Records shown
--- Begin ---

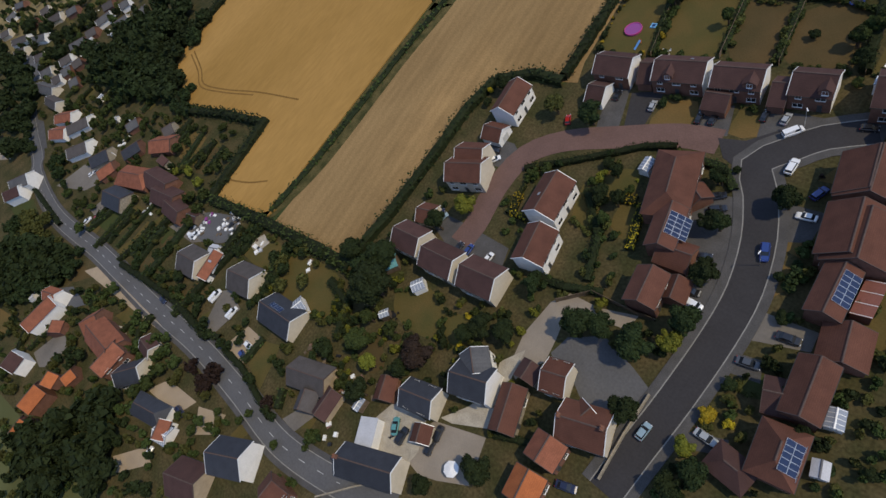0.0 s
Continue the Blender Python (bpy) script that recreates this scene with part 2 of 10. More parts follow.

--- End ---
--- Begin ---

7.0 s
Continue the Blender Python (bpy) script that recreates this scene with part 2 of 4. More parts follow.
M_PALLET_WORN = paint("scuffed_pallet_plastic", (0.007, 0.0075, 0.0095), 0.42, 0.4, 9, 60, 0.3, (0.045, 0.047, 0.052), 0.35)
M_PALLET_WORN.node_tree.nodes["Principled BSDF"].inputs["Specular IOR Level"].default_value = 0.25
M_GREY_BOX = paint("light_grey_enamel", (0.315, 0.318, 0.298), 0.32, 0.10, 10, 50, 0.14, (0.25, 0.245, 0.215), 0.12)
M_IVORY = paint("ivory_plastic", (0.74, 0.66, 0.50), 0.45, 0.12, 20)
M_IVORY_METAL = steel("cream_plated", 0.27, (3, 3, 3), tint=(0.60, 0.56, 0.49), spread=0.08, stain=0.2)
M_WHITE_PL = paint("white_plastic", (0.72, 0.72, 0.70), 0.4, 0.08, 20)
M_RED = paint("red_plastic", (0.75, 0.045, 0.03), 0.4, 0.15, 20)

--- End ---
--- Begin ---

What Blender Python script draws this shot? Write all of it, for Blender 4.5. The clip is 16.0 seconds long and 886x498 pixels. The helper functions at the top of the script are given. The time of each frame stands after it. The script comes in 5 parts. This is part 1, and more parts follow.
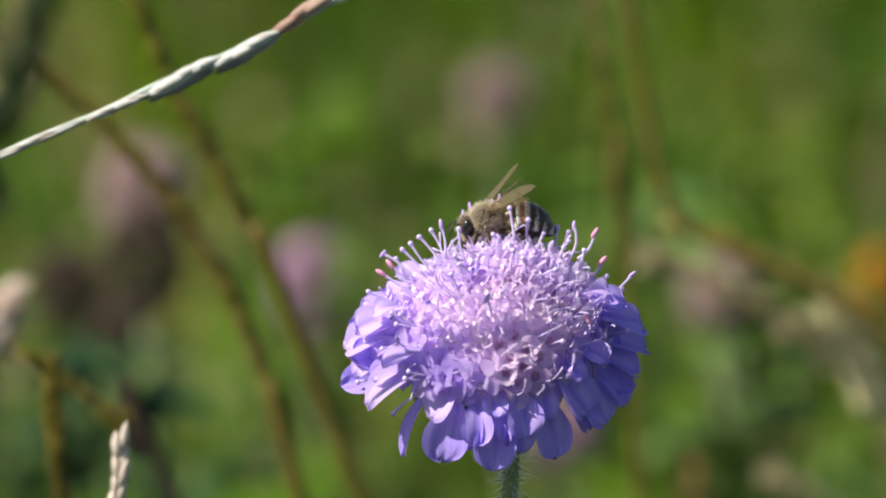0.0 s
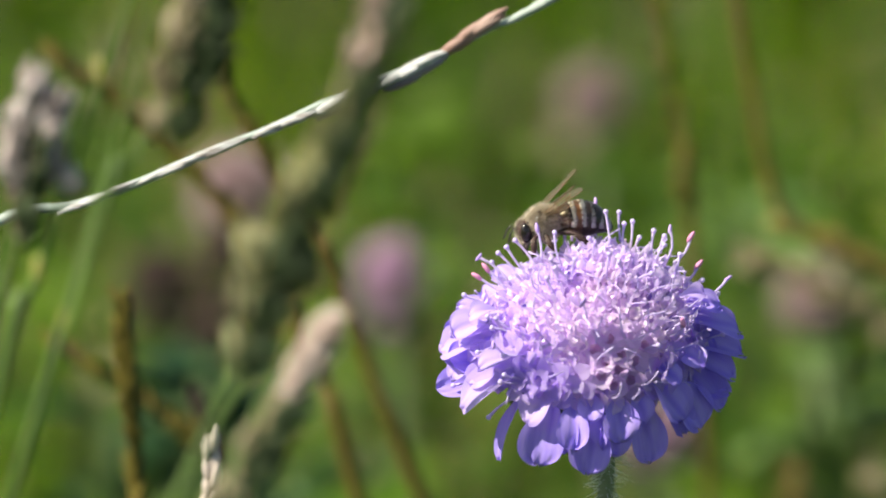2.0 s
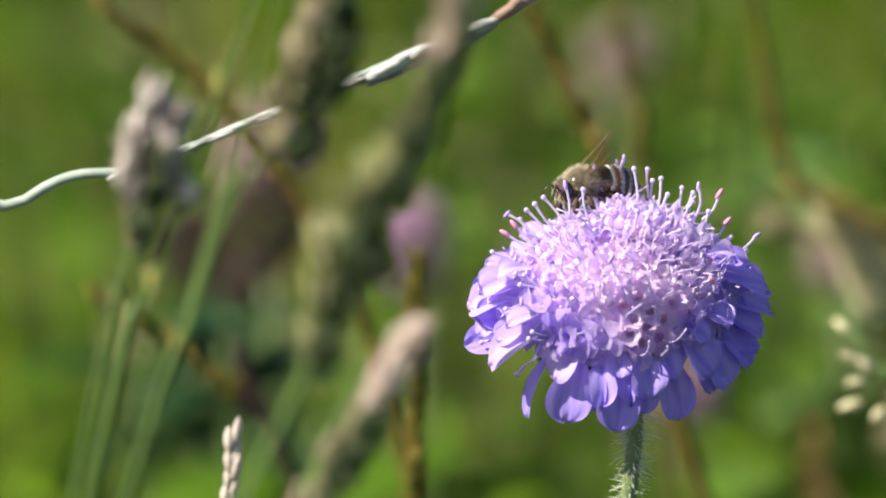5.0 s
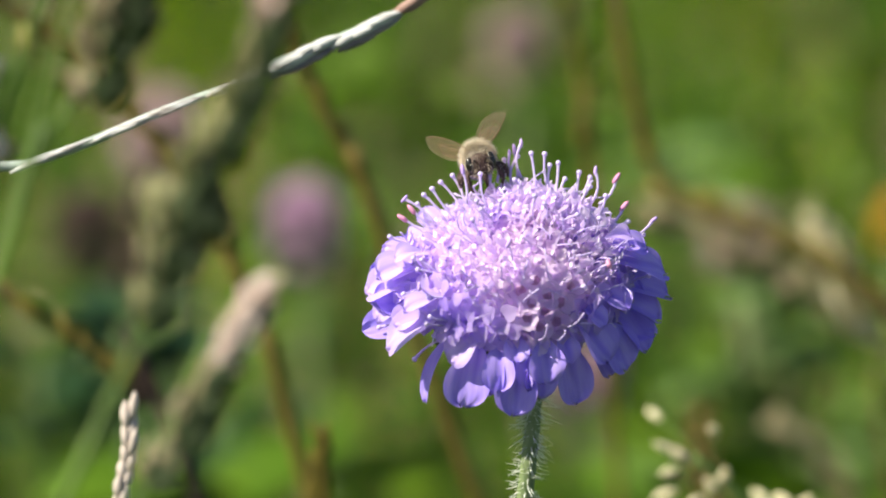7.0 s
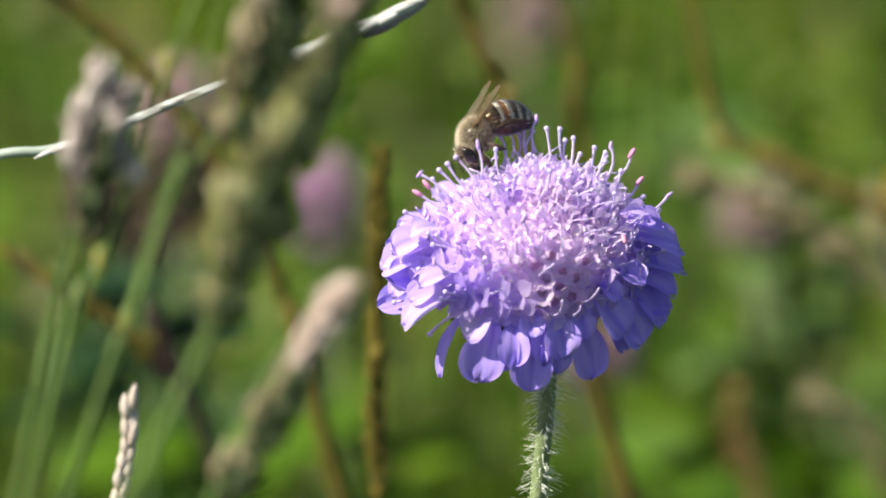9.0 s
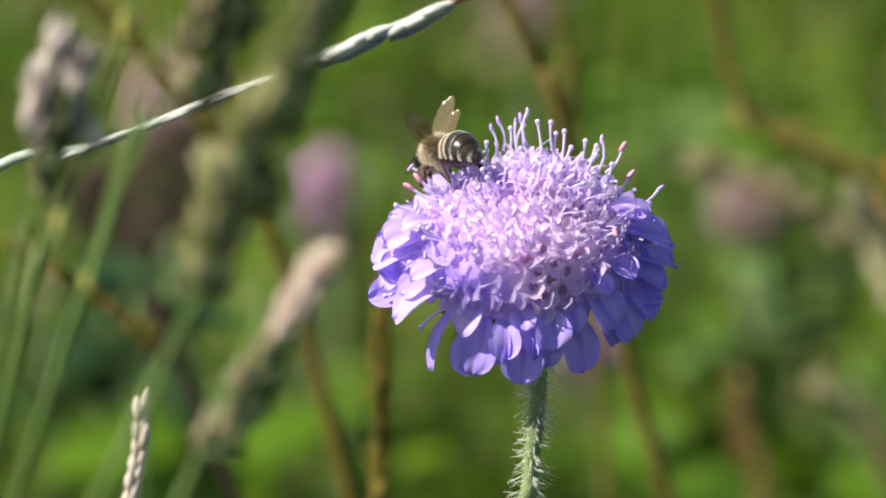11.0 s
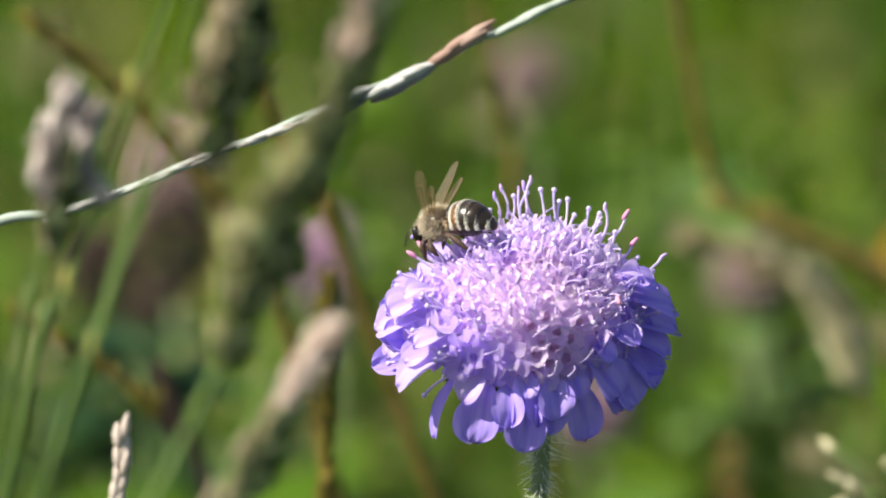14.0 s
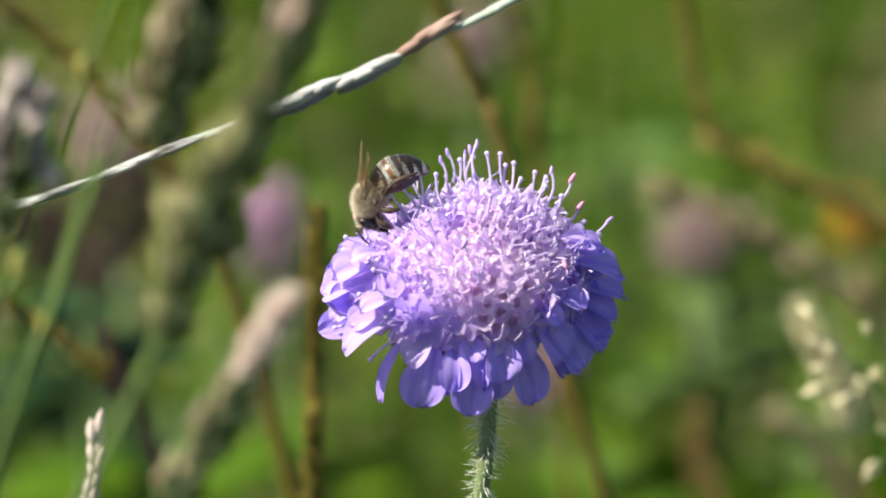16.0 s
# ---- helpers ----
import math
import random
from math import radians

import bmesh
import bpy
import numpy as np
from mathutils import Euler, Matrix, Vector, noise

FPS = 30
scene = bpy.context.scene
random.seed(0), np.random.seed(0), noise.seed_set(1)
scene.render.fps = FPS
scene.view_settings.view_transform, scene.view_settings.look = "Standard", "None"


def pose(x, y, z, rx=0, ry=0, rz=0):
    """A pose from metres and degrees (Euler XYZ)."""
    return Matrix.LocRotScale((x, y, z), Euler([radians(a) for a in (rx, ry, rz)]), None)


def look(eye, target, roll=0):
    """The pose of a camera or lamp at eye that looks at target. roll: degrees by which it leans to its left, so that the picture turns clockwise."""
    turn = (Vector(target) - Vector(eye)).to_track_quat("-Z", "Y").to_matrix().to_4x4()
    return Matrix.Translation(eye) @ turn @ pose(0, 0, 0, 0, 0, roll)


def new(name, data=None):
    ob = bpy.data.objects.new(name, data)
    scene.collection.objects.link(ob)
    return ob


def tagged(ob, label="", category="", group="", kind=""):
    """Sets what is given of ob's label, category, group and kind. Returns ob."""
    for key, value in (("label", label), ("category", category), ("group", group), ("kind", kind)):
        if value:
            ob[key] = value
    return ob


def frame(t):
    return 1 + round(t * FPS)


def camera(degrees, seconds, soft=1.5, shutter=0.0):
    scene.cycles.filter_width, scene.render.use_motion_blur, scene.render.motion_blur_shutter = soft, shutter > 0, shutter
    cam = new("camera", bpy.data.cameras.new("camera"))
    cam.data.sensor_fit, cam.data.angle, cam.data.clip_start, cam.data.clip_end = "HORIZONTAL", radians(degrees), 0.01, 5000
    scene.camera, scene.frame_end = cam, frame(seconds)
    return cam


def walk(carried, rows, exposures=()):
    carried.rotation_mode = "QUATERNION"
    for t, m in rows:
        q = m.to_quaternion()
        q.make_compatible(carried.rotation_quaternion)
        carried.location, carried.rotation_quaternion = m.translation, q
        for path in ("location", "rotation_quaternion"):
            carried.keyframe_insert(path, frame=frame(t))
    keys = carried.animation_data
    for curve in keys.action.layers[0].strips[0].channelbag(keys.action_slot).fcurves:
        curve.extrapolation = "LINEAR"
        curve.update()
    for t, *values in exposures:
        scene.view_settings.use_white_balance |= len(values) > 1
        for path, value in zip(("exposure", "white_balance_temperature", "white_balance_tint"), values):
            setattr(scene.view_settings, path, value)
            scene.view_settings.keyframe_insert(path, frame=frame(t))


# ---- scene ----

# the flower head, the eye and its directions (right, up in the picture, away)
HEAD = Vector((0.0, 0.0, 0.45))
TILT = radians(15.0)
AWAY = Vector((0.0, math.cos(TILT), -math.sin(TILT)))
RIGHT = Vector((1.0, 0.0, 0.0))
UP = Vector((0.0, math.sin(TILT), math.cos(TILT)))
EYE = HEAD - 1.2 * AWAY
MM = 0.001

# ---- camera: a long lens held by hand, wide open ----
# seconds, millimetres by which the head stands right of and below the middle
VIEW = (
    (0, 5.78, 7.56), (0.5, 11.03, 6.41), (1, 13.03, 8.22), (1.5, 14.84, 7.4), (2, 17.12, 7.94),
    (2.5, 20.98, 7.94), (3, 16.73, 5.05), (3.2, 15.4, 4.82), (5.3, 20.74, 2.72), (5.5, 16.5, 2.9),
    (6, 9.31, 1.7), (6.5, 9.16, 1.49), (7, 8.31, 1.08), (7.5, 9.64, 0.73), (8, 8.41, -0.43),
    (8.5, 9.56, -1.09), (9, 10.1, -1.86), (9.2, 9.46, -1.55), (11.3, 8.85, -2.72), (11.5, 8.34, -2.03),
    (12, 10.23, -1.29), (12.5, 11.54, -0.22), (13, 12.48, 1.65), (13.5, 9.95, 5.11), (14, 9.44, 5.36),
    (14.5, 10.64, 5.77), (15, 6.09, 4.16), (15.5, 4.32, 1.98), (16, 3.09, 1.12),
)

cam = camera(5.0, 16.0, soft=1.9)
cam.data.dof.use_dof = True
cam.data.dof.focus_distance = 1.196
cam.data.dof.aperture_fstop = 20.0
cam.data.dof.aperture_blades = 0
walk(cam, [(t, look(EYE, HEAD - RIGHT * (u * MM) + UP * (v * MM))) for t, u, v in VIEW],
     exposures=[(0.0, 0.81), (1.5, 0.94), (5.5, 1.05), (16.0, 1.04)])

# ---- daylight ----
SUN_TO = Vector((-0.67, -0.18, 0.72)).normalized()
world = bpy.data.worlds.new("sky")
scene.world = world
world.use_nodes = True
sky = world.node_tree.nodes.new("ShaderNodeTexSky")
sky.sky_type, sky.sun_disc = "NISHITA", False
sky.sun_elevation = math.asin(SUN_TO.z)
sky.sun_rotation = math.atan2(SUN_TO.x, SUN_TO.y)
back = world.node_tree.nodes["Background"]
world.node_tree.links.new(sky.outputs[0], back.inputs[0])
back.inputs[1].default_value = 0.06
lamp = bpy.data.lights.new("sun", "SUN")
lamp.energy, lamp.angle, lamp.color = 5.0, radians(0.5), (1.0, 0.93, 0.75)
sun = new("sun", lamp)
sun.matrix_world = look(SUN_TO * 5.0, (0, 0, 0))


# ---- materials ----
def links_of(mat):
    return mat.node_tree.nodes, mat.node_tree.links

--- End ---

Task requirements
Using the listing above, pick out each line that contains the word "noise", then copy it.

Correct response
from mathutils import Euler, Matrix, Vector, noise
random.seed(0), np.random.seed(0), noise.seed_set(1)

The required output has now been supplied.